------ Material

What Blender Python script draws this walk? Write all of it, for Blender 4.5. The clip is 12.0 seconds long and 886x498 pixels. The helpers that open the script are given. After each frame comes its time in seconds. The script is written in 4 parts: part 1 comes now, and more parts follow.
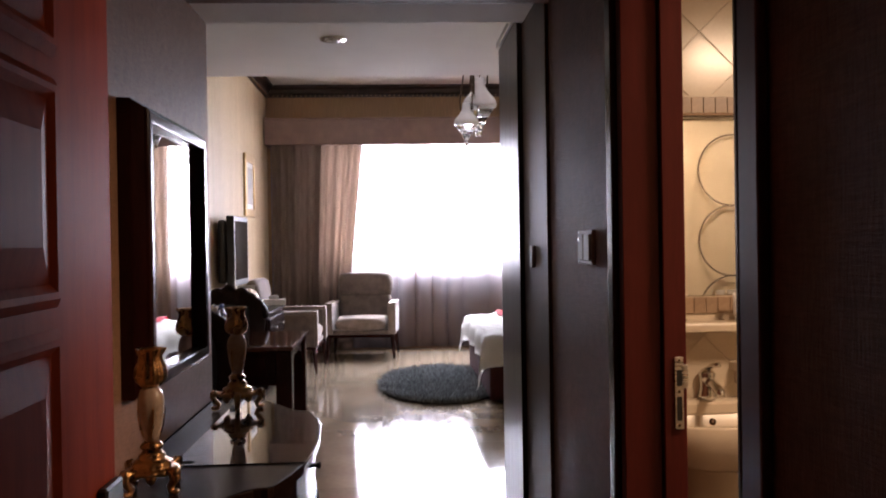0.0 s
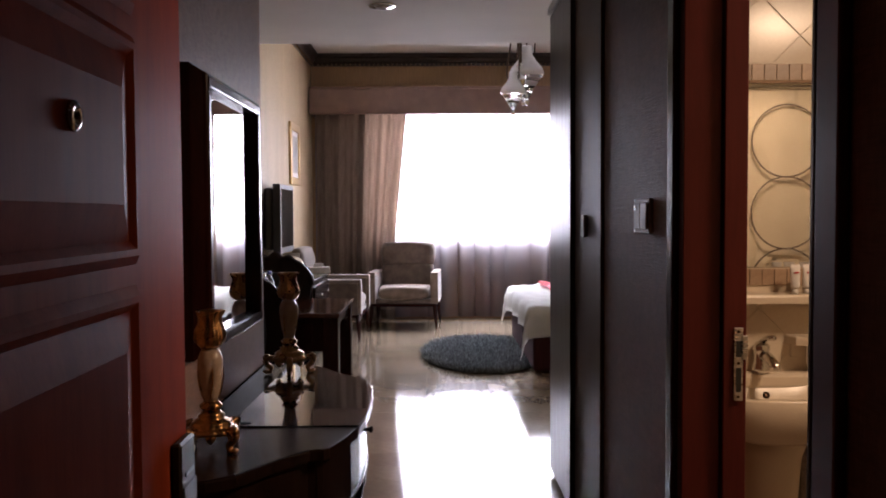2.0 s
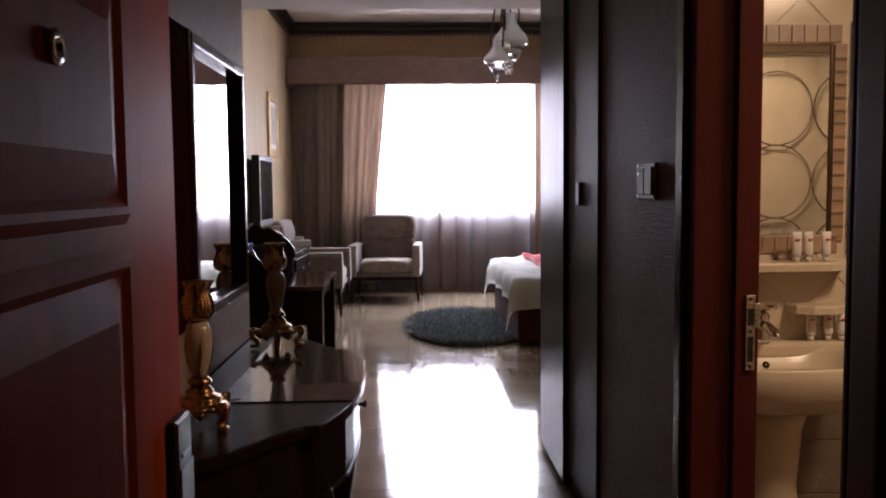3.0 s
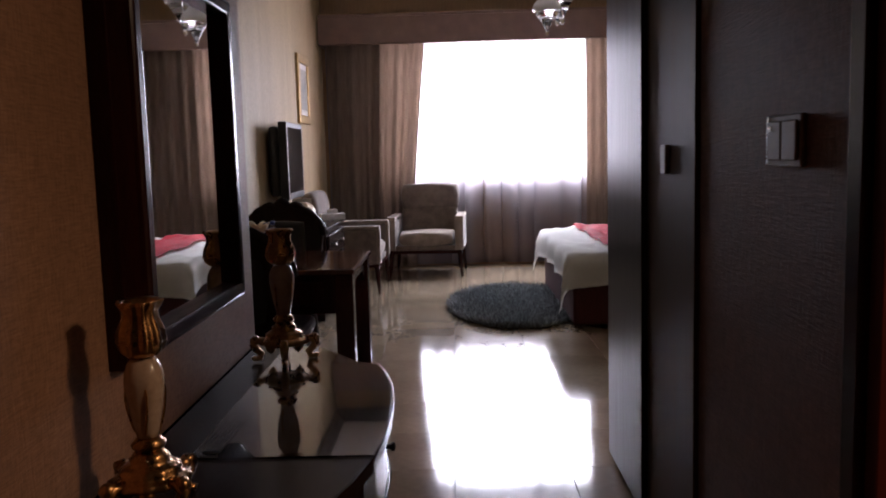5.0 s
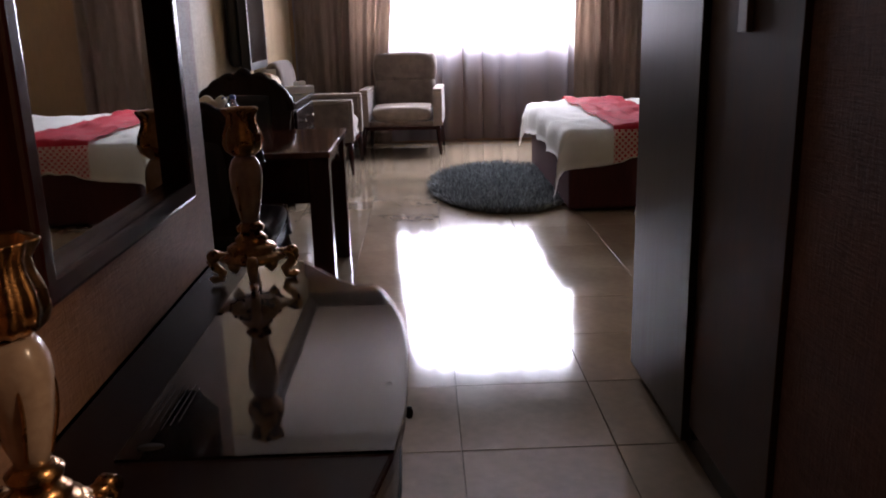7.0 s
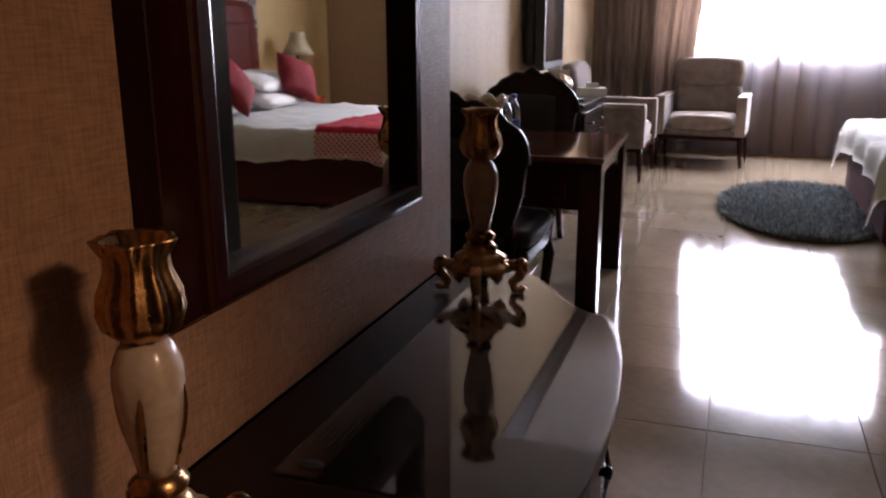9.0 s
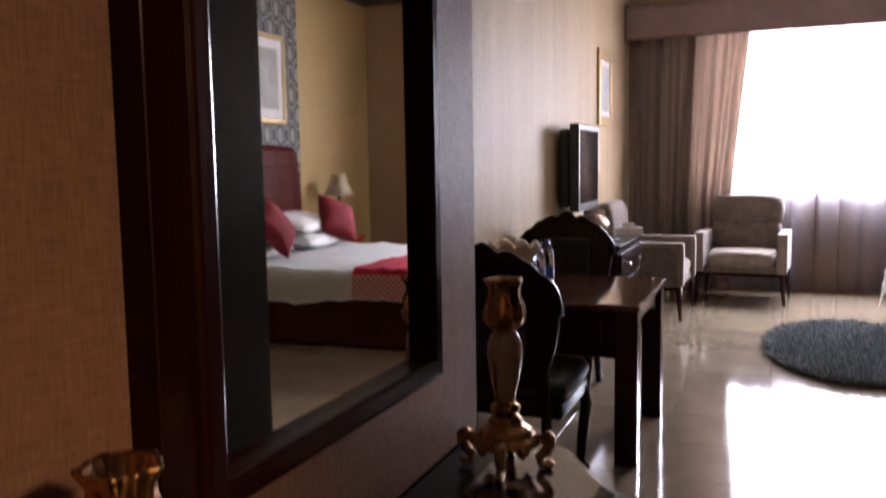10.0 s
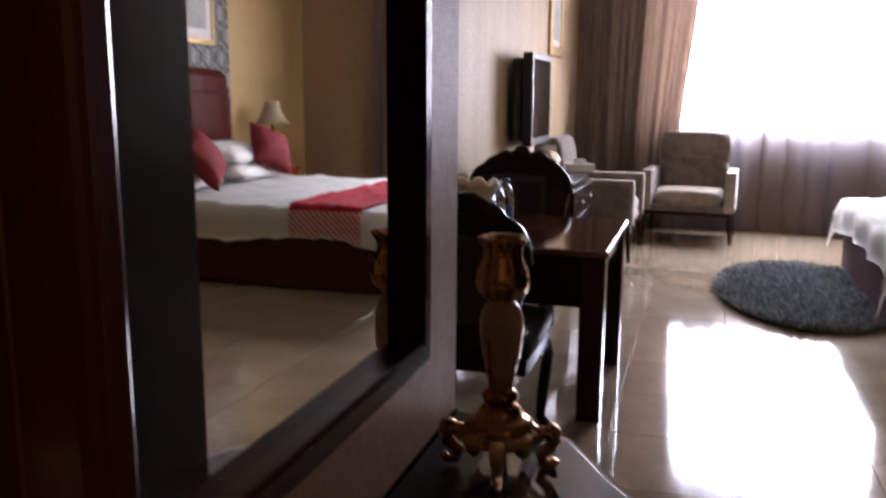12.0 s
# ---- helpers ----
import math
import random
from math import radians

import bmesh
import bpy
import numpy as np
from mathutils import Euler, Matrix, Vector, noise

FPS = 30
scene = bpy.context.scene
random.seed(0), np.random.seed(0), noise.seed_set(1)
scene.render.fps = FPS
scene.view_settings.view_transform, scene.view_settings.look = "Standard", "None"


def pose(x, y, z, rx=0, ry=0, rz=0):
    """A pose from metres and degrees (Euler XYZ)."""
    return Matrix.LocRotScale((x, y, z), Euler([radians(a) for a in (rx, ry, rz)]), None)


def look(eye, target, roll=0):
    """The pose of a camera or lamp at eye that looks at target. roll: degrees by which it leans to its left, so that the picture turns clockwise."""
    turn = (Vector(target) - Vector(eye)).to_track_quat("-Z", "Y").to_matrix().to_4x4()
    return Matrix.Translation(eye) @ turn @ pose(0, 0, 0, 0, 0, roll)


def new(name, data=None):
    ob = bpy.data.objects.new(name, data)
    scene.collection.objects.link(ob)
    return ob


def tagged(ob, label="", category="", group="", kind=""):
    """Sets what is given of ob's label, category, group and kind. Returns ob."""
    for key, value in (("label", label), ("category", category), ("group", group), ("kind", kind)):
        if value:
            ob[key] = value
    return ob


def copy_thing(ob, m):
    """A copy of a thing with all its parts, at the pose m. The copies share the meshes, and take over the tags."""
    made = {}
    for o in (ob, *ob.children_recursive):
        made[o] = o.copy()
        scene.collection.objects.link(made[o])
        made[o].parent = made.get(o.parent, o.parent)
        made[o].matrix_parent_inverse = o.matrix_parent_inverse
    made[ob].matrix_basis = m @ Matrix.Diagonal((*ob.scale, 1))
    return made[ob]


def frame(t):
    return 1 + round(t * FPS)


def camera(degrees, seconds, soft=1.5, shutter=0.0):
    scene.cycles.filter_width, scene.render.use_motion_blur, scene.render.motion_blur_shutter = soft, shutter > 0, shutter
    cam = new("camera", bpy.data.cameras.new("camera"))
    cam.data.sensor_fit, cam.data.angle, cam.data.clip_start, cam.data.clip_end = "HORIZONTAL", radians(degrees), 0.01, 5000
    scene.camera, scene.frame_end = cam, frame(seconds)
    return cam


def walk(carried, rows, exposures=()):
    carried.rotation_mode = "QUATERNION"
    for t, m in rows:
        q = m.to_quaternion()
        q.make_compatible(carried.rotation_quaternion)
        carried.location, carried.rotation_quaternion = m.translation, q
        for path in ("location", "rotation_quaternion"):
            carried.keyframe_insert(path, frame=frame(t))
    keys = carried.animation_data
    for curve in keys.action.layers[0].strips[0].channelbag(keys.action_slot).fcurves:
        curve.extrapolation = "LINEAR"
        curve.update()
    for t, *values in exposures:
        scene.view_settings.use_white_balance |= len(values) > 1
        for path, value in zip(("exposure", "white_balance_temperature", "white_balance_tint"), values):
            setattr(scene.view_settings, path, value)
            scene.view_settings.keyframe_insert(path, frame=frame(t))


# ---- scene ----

------------

Written task ▸ Repeat the lines above exactly, and keep every picture out.

Worked solution ▸
What Blender Python script draws this walk? Write all of it, for Blender 4.5. The clip is 12.0 seconds long and 886x498 pixels. The helpers that open the script are given. After each frame comes its time in seconds. The script is written in 4 parts: part 1 comes now, and more parts follow.
0.0 s
2.0 s
3.0 s
5.0 s
7.0 s
9.0 s
10.0 s
12.0 s
# ---- helpers ----
import math
import random
from math import radians

import bmesh
import bpy
import numpy as np
from mathutils import Euler, Matrix, Vector, noise

FPS = 30
scene = bpy.context.scene
random.seed(0), np.random.seed(0), noise.seed_set(1)
scene.render.fps = FPS
scene.view_settings.view_transform, scene.view_settings.look = "Standard", "None"


def pose(x, y, z, rx=0, ry=0, rz=0):
    """A pose from metres and degrees (Euler XYZ)."""
    return Matrix.LocRotScale((x, y, z), Euler([radians(a) for a in (rx, ry, rz)]), None)


def look(eye, target, roll=0):
    """The pose of a camera or lamp at eye that looks at target. roll: degrees by which it leans to its left, so that the picture turns clockwise."""
    turn = (Vector(target) - Vector(eye)).to_track_quat("-Z", "Y").to_matrix().to_4x4()
    return Matrix.Translation(eye) @ turn @ pose(0, 0, 0, 0, 0, roll)


def new(name, data=None):
    ob = bpy.data.objects.new(name, data)
    scene.collection.objects.link(ob)
    return ob


def tagged(ob, label="", category="", group="", kind=""):
    """Sets what is given of ob's label, category, group and kind. Returns ob."""
    for key, value in (("label", label), ("category", category), ("group", group), ("kind", kind)):
        if value:
            ob[key] = value
    return ob


def copy_thing(ob, m):
    """A copy of a thing with all its parts, at the pose m. The copies share the meshes, and take over the tags."""
    made = {}
    for o in (ob, *ob.children_recursive):
        made[o] = o.copy()
        scene.collection.objects.link(made[o])
        made[o].parent = made.get(o.parent, o.parent)
        made[o].matrix_parent_inverse = o.matrix_parent_inverse
    made[ob].matrix_basis = m @ Matrix.Diagonal((*ob.scale, 1))
    return made[ob]


def frame(t):
    return 1 + round(t * FPS)


def camera(degrees, seconds, soft=1.5, shutter=0.0):
    scene.cycles.filter_width, scene.render.use_motion_blur, scene.render.motion_blur_shutter = soft, shutter > 0, shutter
    cam = new("camera", bpy.data.cameras.new("camera"))
    cam.data.sensor_fit, cam.data.angle, cam.data.clip_start, cam.data.clip_end = "HORIZONTAL", radians(degrees), 0.01, 5000
    scene.camera, scene.frame_end = cam, frame(seconds)
    return cam


def walk(carried, rows, exposures=()):
    carried.rotation_mode = "QUATERNION"
    for t, m in rows:
        q = m.to_quaternion()
        q.make_compatible(carried.rotation_quaternion)
        carried.location, carried.rotation_quaternion = m.translation, q
        for path in ("location", "rotation_quaternion"):
            carried.keyframe_insert(path, frame=frame(t))
    keys = carried.animation_data
    for curve in keys.action.layers[0].strips[0].channelbag(keys.action_slot).fcurves:
        curve.extrapolation = "LINEAR"
        curve.update()
    for t, *values in exposures:
        scene.view_settings.use_white_balance |= len(values) > 1
        for path, value in zip(("exposure", "white_balance_temperature", "white_balance_tint"), values):
            setattr(scene.view_settings, path, value)
            scene.view_settings.keyframe_insert(path, frame=frame(t))


# ---- scene ----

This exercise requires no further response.